[BEGIN]

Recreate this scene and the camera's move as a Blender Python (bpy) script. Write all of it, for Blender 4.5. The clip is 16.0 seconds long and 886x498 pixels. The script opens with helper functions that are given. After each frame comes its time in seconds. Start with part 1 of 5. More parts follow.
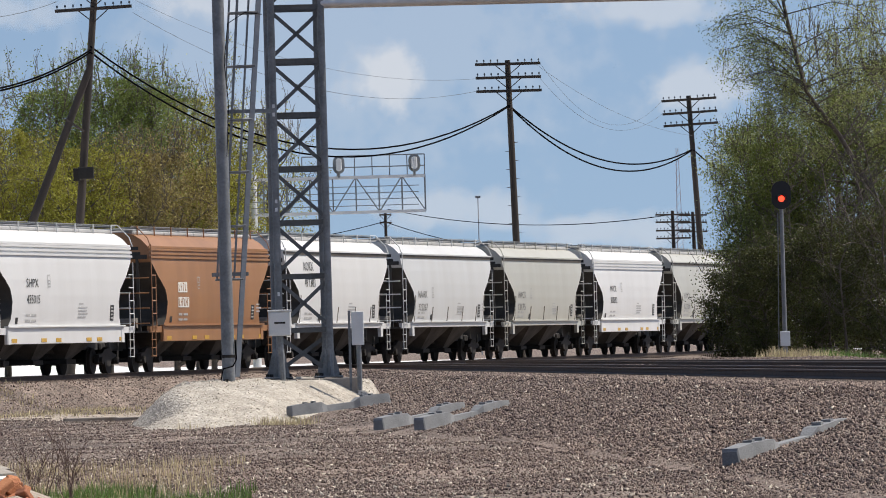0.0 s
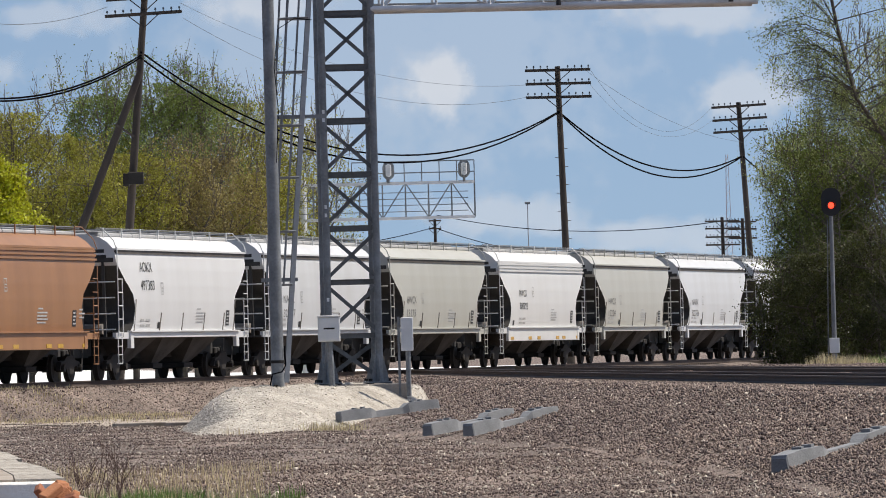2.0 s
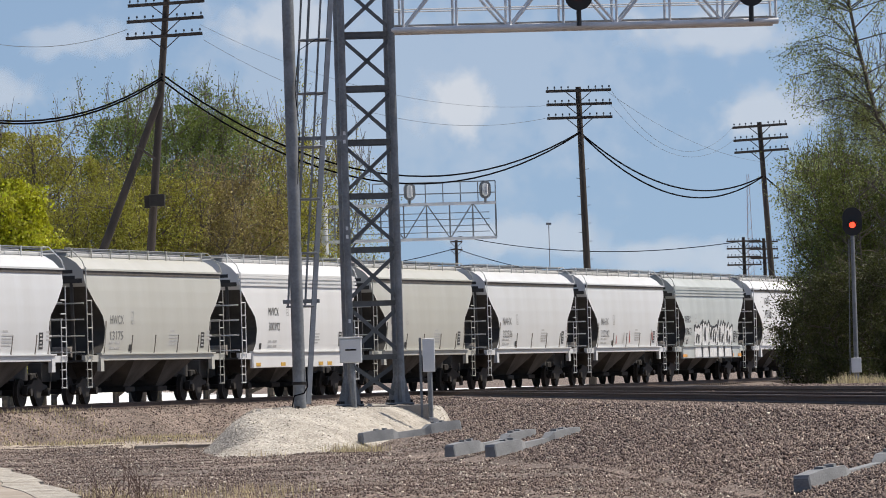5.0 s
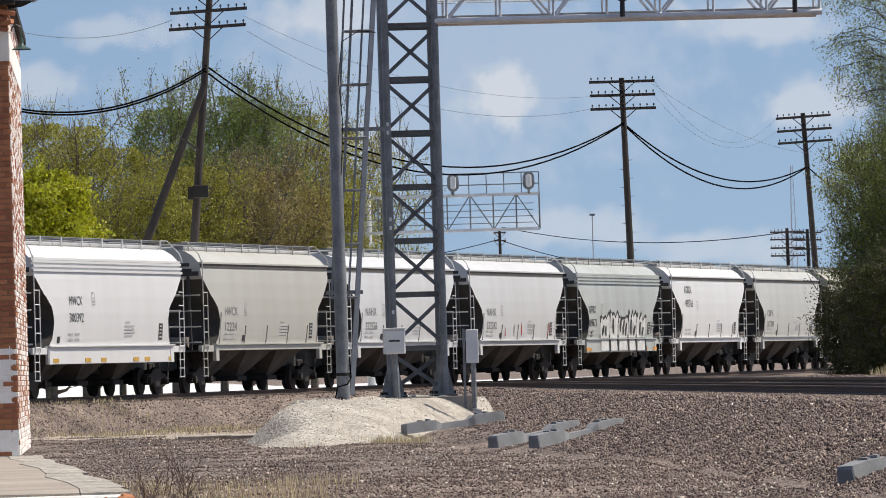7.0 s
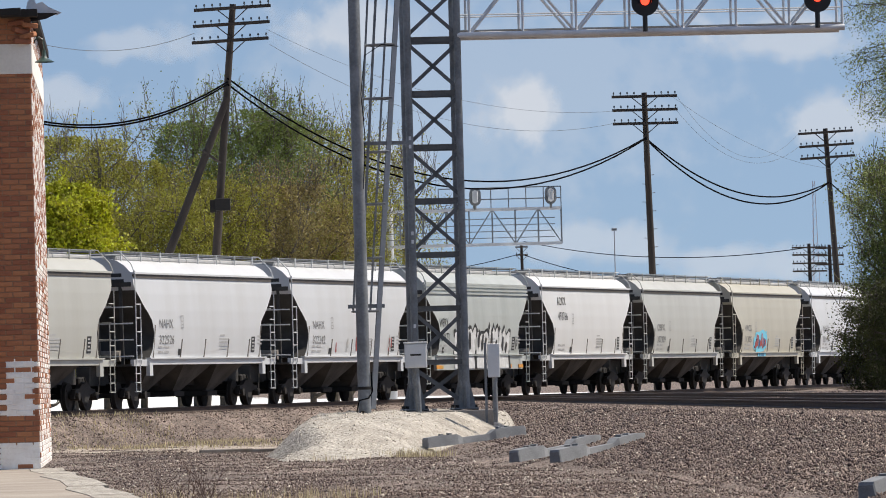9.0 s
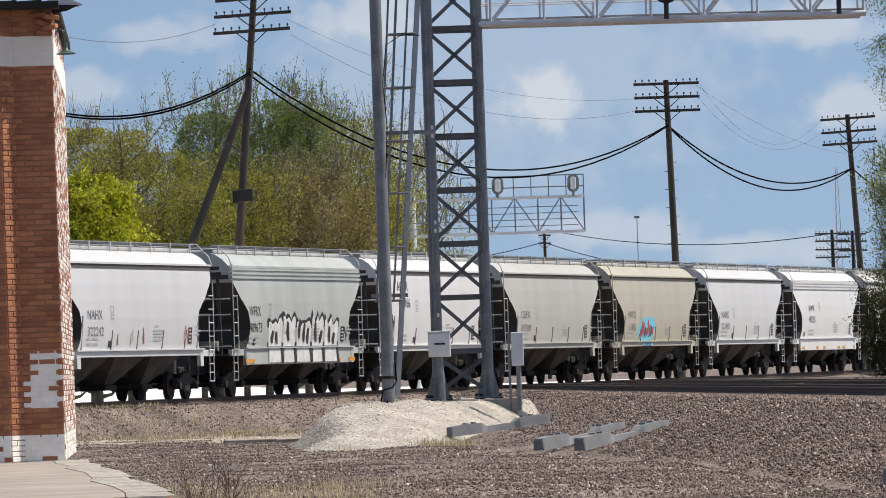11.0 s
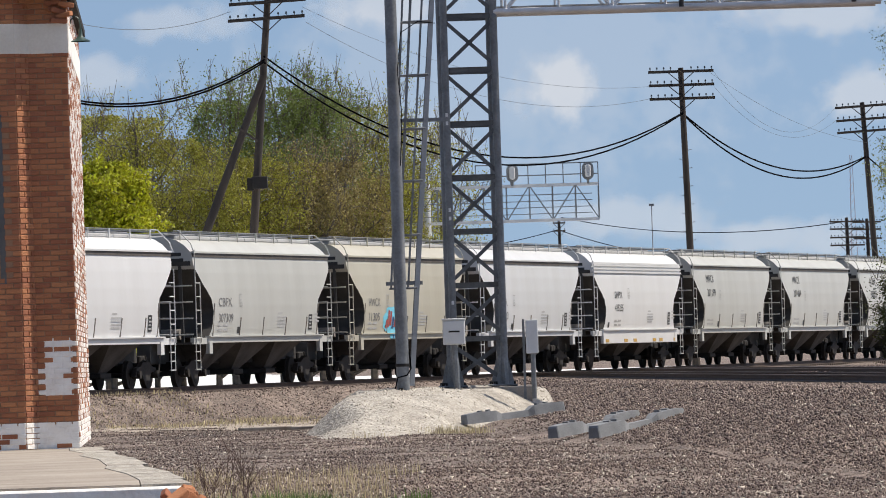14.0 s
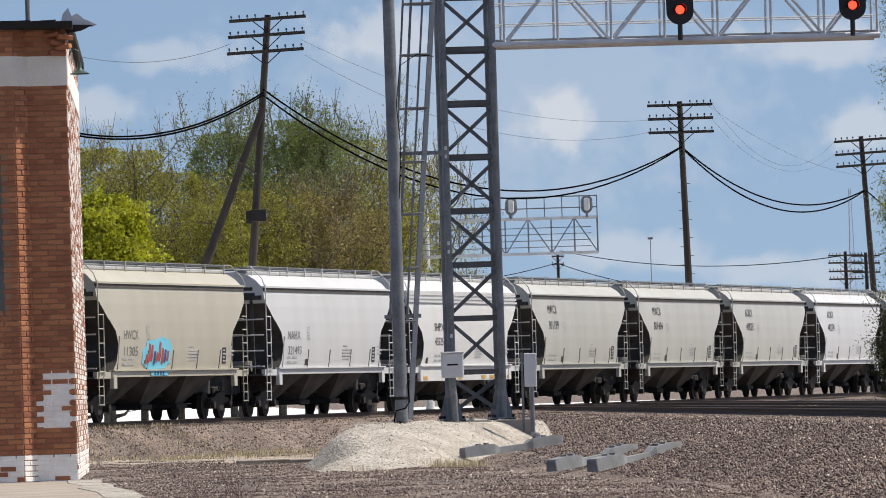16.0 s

[END]

## Brief:
Leave out the pictures and reproduce the rest of the listing exactly.

## Response to this exercise:
Recreate this scene and the camera's move as a Blender Python (bpy) script. Write all of it, for Blender 4.5. The clip is 16.0 seconds long and 886x498 pixels. The script opens with helper functions that are given. After each frame comes its time in seconds. Start with part 1 of 5. More parts follow.
0.0 s
2.0 s
5.0 s
7.0 s
9.0 s
11.0 s
14.0 s
16.0 s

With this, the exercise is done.